─── Information provided

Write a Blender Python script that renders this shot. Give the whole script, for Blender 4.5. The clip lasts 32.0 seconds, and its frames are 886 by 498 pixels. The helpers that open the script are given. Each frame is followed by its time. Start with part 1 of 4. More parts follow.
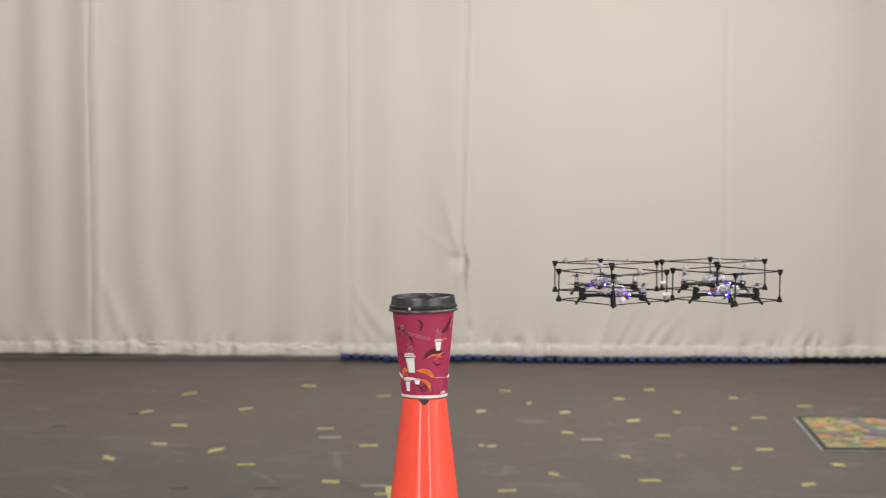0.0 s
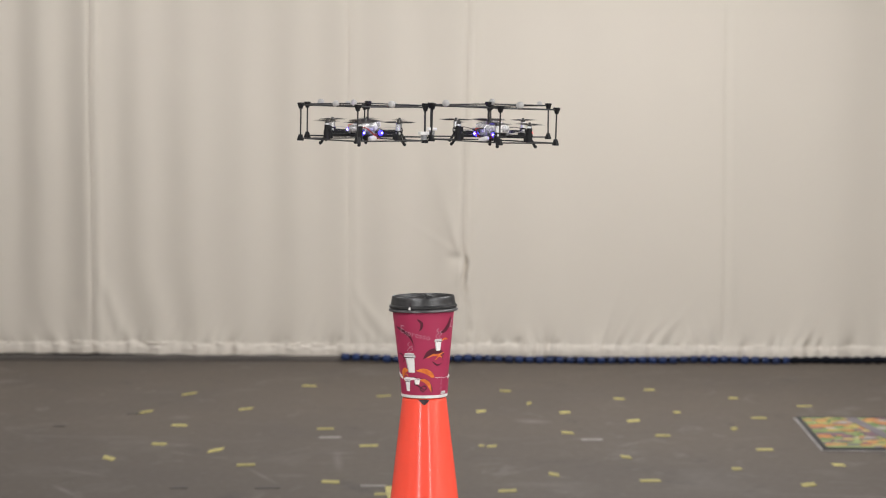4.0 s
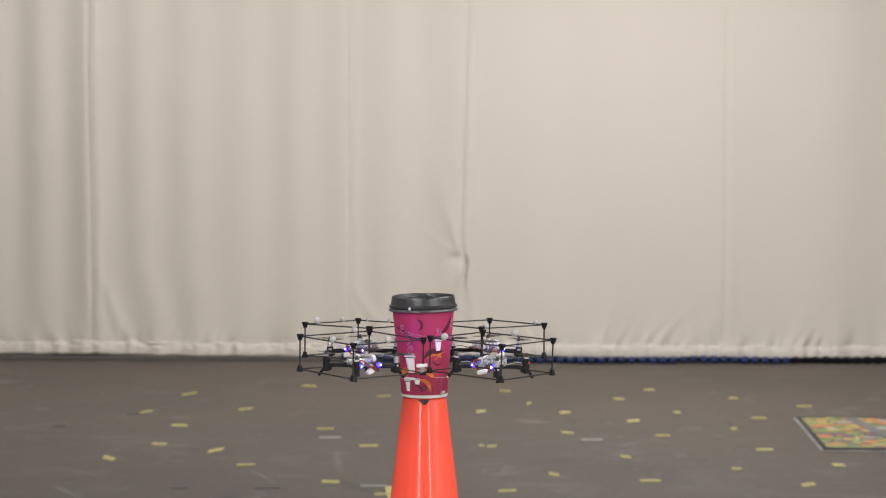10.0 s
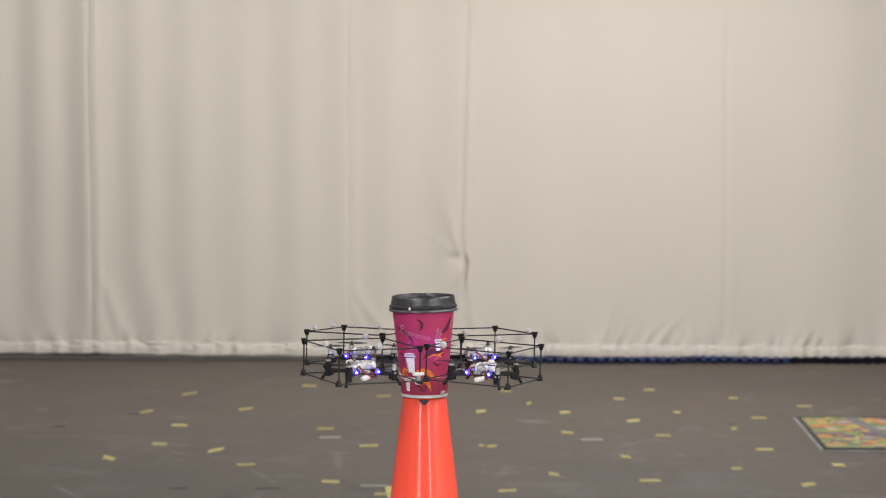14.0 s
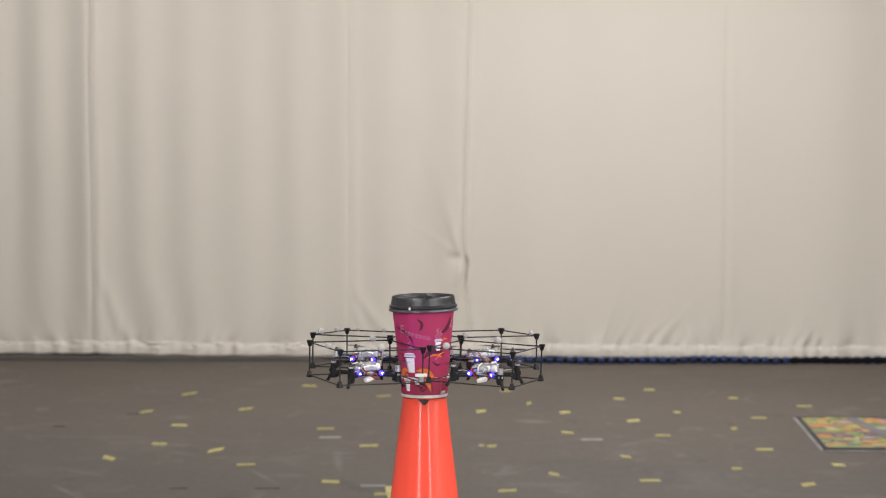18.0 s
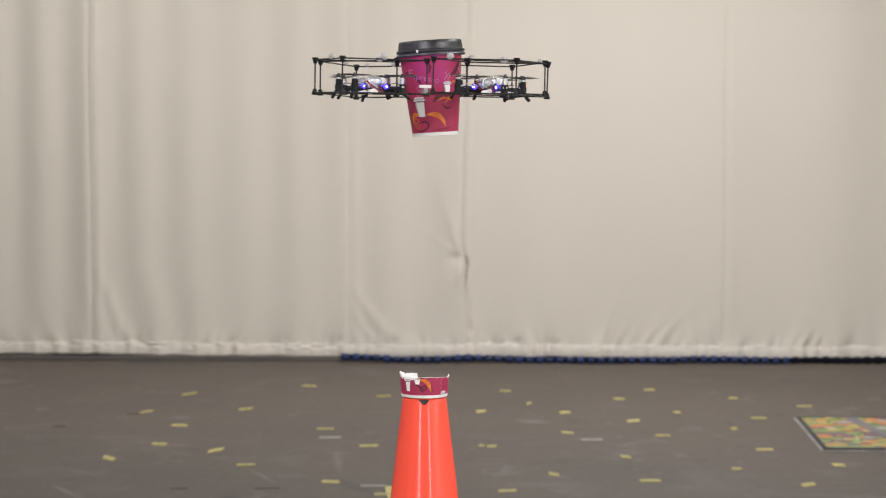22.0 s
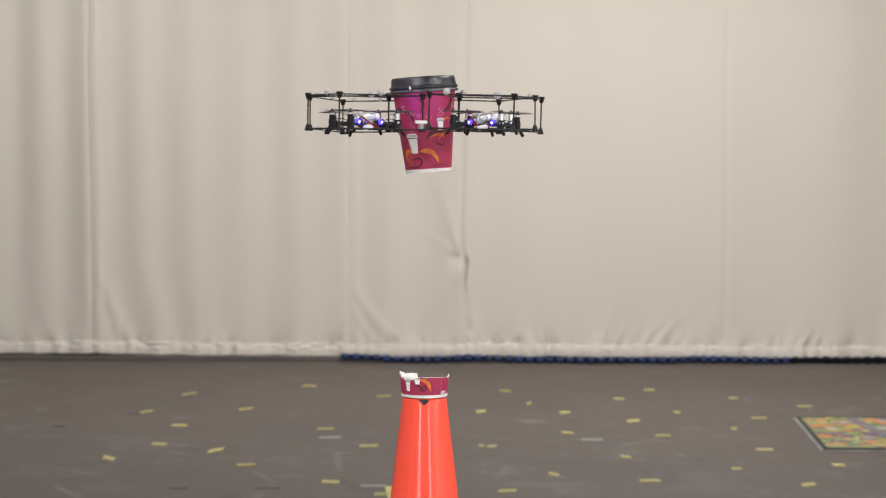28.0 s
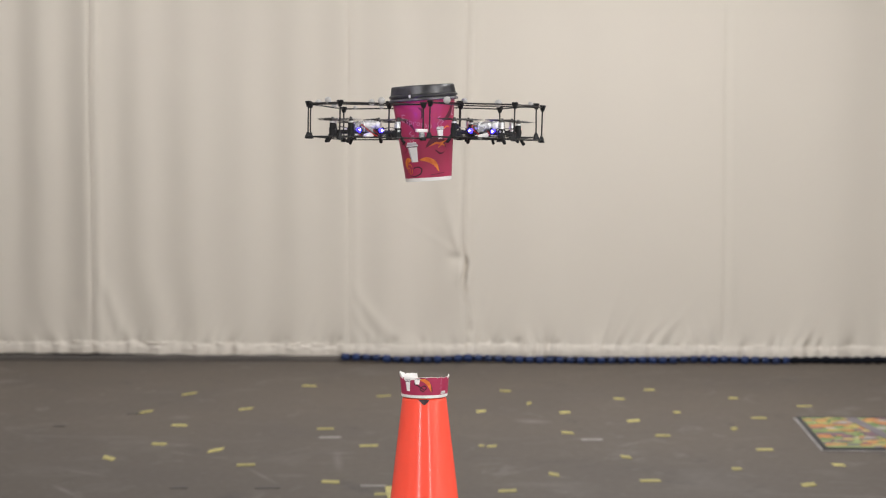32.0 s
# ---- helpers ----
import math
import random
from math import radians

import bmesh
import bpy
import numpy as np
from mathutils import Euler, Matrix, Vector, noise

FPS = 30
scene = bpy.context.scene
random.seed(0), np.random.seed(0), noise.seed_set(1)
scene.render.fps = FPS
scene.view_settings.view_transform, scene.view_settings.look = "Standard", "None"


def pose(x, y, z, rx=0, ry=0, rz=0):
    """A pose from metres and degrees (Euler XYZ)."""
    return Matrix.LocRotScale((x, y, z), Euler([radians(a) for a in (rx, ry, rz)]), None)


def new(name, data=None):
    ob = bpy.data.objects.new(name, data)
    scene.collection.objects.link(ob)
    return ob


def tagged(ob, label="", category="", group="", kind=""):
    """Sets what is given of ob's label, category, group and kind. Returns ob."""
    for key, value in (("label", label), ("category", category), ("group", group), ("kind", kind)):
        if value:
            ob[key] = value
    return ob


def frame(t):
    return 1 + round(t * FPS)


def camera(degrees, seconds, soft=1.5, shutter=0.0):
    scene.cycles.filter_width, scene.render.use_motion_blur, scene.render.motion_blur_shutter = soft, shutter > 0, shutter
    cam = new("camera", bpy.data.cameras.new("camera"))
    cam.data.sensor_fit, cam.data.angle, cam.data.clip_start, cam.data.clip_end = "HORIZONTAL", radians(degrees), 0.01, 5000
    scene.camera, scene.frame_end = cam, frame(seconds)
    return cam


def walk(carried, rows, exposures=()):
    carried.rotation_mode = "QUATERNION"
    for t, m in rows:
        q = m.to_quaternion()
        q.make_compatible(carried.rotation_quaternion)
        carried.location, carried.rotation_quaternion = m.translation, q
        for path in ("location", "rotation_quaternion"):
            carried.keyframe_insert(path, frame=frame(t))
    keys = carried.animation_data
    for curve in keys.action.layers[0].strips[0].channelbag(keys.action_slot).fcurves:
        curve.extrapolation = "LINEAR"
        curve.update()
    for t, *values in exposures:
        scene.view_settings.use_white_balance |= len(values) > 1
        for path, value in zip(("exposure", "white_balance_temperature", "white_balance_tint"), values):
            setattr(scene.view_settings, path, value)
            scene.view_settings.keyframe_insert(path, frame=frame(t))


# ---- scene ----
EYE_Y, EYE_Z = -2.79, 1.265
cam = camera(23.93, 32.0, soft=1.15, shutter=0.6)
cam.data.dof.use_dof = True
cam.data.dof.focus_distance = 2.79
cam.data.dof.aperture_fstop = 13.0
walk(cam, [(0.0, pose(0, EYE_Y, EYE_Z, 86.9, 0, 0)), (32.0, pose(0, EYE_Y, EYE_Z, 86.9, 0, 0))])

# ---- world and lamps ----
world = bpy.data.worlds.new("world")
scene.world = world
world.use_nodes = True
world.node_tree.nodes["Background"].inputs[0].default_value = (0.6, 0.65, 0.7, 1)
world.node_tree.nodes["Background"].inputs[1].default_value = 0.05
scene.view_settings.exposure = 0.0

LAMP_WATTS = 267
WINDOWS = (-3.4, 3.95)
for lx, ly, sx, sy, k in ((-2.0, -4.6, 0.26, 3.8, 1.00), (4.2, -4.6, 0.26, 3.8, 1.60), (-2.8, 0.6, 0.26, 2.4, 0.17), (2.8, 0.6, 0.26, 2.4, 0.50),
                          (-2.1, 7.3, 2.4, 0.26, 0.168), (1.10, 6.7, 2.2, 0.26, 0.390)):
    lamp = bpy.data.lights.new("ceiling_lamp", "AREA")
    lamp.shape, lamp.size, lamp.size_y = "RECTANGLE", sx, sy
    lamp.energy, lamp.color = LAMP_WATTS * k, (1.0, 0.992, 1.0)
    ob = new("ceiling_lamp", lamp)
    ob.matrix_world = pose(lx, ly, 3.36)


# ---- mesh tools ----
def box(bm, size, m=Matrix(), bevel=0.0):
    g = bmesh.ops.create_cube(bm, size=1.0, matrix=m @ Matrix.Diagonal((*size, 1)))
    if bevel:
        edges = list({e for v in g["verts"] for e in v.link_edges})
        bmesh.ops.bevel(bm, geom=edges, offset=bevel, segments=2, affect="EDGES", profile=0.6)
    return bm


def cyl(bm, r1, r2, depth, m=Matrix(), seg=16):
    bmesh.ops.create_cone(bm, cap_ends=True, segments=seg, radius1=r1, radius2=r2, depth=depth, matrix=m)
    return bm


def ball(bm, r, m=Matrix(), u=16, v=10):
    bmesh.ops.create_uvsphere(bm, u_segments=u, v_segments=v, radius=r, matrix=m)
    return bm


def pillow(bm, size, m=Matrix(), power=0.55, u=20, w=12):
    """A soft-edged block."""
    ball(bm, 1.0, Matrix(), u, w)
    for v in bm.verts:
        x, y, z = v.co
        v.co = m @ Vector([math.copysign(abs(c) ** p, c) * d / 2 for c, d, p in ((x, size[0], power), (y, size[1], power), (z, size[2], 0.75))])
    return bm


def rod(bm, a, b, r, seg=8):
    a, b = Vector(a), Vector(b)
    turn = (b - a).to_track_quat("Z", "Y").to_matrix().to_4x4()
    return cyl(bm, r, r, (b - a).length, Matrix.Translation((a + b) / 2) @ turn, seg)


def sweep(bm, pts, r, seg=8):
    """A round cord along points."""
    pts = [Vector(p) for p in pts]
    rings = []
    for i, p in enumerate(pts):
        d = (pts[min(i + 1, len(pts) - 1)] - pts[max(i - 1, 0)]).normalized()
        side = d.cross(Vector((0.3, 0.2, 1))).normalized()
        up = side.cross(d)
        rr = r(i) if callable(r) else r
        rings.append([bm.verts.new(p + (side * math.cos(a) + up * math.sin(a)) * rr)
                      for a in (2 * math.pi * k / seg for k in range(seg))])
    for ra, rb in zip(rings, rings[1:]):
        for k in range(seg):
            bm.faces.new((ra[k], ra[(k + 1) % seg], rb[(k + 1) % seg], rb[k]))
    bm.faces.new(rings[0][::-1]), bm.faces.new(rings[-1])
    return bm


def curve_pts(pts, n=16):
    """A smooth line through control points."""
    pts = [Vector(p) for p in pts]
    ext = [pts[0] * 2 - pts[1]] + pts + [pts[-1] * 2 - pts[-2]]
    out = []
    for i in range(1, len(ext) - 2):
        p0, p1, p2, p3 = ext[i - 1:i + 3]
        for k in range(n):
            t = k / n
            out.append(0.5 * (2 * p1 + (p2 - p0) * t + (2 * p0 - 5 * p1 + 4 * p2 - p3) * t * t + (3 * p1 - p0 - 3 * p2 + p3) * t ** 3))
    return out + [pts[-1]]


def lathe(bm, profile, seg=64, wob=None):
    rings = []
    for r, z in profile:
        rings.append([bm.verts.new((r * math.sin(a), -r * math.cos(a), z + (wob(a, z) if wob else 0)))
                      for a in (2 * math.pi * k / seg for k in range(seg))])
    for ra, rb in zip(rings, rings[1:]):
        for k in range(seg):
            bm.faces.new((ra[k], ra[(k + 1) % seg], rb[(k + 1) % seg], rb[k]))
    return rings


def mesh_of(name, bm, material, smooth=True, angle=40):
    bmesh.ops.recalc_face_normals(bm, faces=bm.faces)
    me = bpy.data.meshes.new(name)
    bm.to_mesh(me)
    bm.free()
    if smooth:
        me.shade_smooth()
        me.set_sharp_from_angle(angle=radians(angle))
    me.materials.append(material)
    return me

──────

**What the task asks:**
Extract every line containing the string "camera" from the material.

**The output:**
def camera(degrees, seconds, soft=1.5, shutter=0.0):
    cam = new("camera", bpy.data.cameras.new("camera"))
    scene.camera, scene.frame_end = cam, frame(seconds)
cam = camera(23.93, 32.0, soft=1.15, shutter=0.6)